Case in the Supreme Court of New Zealand

127 Hobson Street Limited v Honey Bees Preschool Limited was a decision of the Supreme Court of New Zealand concerning the enforceability of penalty clauses in contract law. The case clarified the modern test for determining whether a contractual provision constitutes an unenforceable penalty.

==Background==
The case arose from a commercial lease of premises in Auckland between 127 Hobson Street Ltd (the landlord) and Honey Bees Preschool Ltd (the tenant), which intended to operate a childcare centre on the fifth floor of the building.

Access to the premises was a significant issue, as the building was serviced by only one lift. During negotiations, the parties entered into a collateral deed under which the landlord agreed to install a second lift by 31 July 2016. The deed further provided that if the lift was not installed on time, the landlord would indemnify the tenant for its obligations under the lease, including rent and outgoings.

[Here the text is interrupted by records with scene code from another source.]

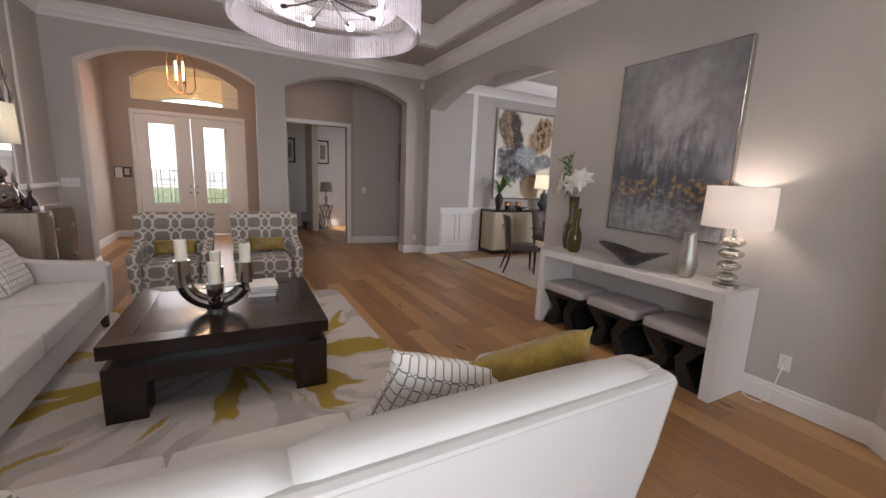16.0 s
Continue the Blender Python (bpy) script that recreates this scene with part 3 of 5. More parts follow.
arch_wall("wall_kitchen_east", (3.05, 5.66), (3.05, 10.35), 0.15, 3.4, [(3.6, 4.6, 2.7, 2.7, 0.9)])
bm = prism([(-2.9, YN + 0.30), (diag(0.02, -0.30)[0], YN + 0.30), diag(0.6, -0.30), diag(2.2, -0.30), (0.92, 5.5), (3.05, 5.5), (3.05, 10.35), (-2.9, 10.35)], 3.25, 3.35)
structure("ceiling_kitchen", bm, CEIL)
structure("trim_kitchen_crown", sweep([(3.05, 10.35), (-2.9, 10.35)], [(0, 3.10), (0.012, 3.10), (0.10, 3.21), (0.10, 3.248), (0, 3.248)]), WHITE)

# lanai outside the sliding doors
ground = structure("ground", box(-400, 400, -400, 400, -0.5, -0.45), GRASS)
# Pale strip added past the lawn so the door panes look bright higher up.
structure("road", box(-300, -48, -60, 60, -0.449, -0.40), mat("pale_strip", (0.62, 0.60, 0.57), 0.8, vary=0.1, scale=1, fine=20))
# Glowing panel added beyond the porch, whitens the front door panes and fanlight.
structure("backdrop", box(-70, -69, -60, 60, 1.2, 30), glow("backdrop_glow", (0.95, 0.98, 1.0), 0.8))
structure("pavement_patio", box(0.9, 6.5, -3.5, 5.5, -0.3, -0.02), PATIO)
arch_wall("wall_nook", (0.91, 5.5), (3.2, 5.5), -0.15, 3.9, [(0.60, 1.72, 3.40, 3.40, 0.30)], STUCCO)
structure("wall_lanai_column", box(2.95, 3.5, 4.6, 5.1, -0.02, 3.6), STUCCO)
structure("ceiling_lanai", box(0.92, 2.3, -3.5, 5.49, 3.62, 3.75), STUCCO)
structure("wall_lanai_south", box(0.92, 3.6, -3.6, -3.45, -0.02, 3.6), STUCCO)

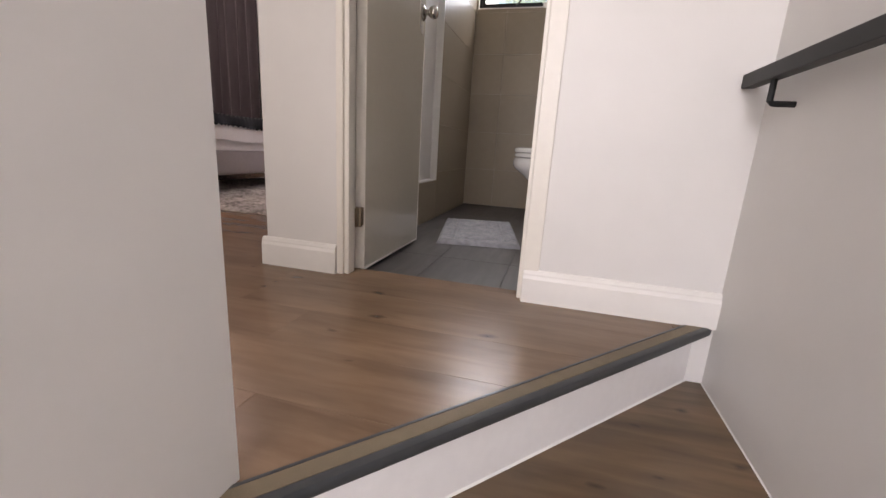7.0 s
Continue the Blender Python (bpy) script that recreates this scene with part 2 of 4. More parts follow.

The lift was not completed by the agreed deadline. Honey Bees sought to enforce the indemnity clause, while 127 Hobson argued that the clause was an unenforceable penalty.

==Judgment==
The Supreme Court dismissed the appeal and held that the indemnity clause was enforceable.

The Court held that the correct test for determining whether a clause is a penalty is whether the consequence imposed for breach is out of all proportion to the legitimate interests of the innocent party in performance of the primary obligation.

The Court rejected the traditional approach that focused on whether the clause represented a genuine pre-estimate of loss. Instead, it held that legitimate interests may extend beyond compensatory damages and include broader commercial interests, such as protecting business viability and deterring breach.

Applying this test, the Court found that Honey Bees had a legitimate interest in ensuring the installation of the second lift, as it was important to the operation and profitability of the childcare business. The indemnity clause was not out of proportion to that interest, particularly given the time allowed for performance and the commercial context of the agreement.

==Significance==
The decision is a leading authority on the modern law of penalties in New Zealand. It aligns New Zealand law with developments in the United Kingdom and Australia by adopting a proportionality-based approach centred on legitimate interests, rather than a strict comparison with anticipated damages.